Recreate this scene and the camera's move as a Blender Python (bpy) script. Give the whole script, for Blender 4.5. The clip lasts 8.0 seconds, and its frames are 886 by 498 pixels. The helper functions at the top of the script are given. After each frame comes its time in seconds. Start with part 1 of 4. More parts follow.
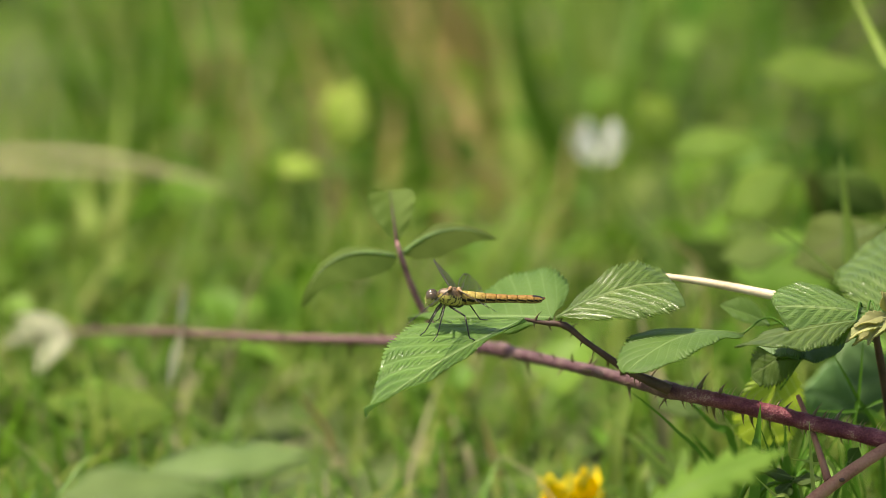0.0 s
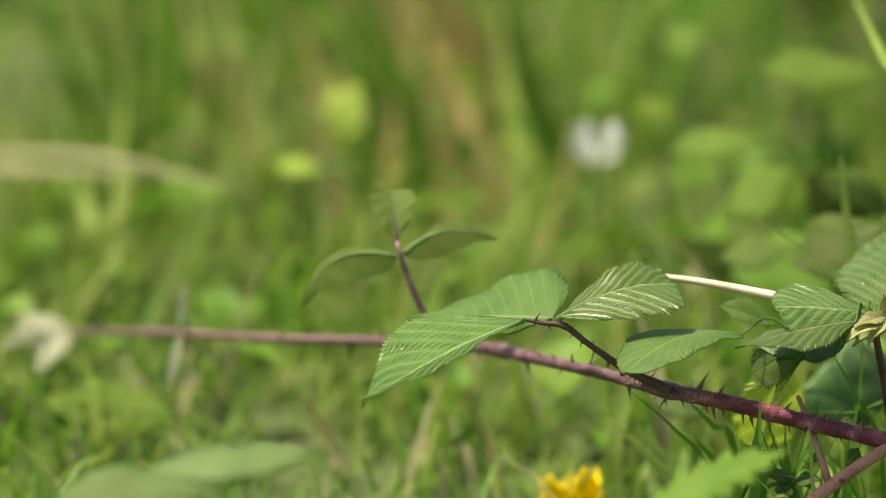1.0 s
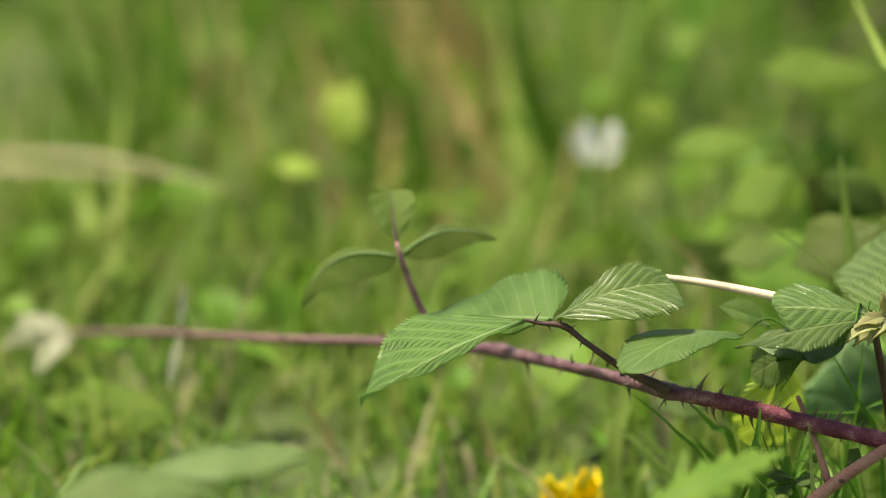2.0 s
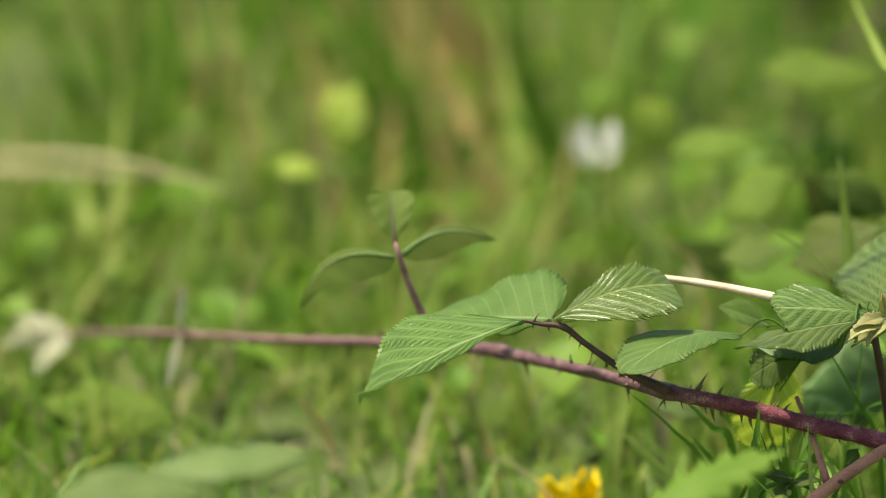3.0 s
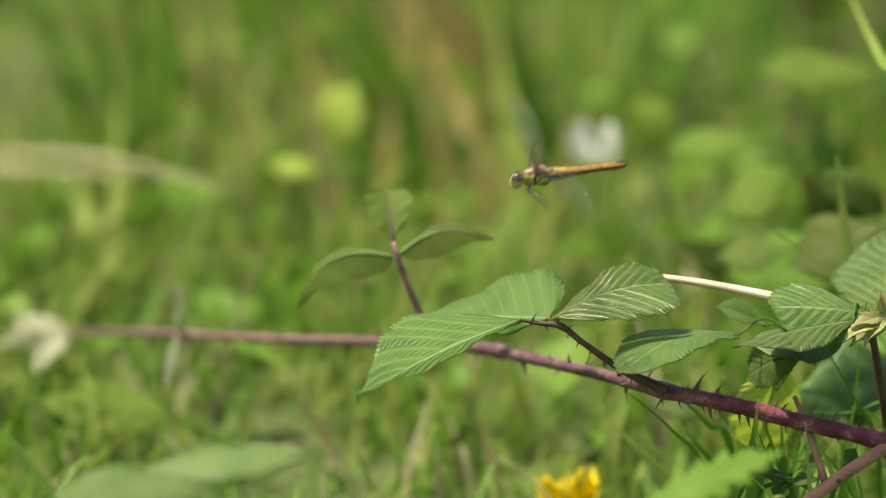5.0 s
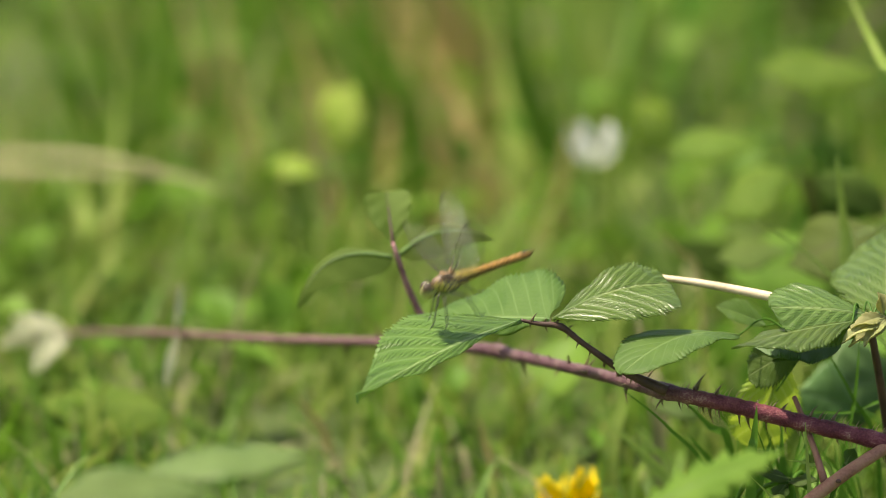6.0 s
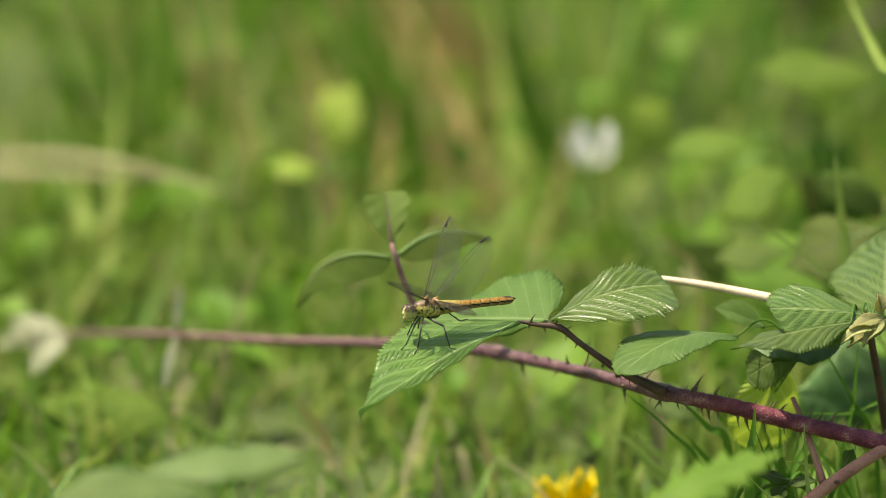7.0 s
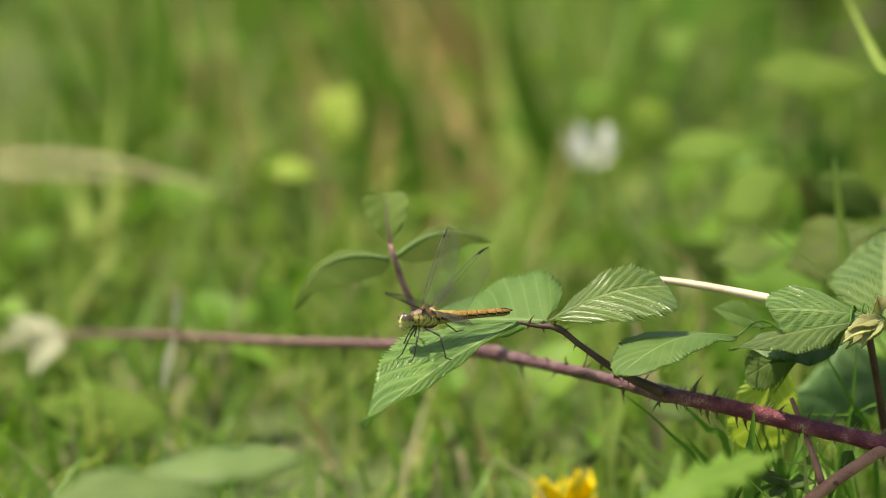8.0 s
::::
Given exercise:
From the material above, copy everything exactly but the pictures.

Full output:
Recreate this scene and the camera's move as a Blender Python (bpy) script. Give the whole script, for Blender 4.5. The clip lasts 8.0 seconds, and its frames are 886 by 498 pixels. The helper functions at the top of the script are given. After each frame comes its time in seconds. Start with part 1 of 4. More parts follow.
0.0 s
1.0 s
2.0 s
3.0 s
5.0 s
6.0 s
7.0 s
8.0 s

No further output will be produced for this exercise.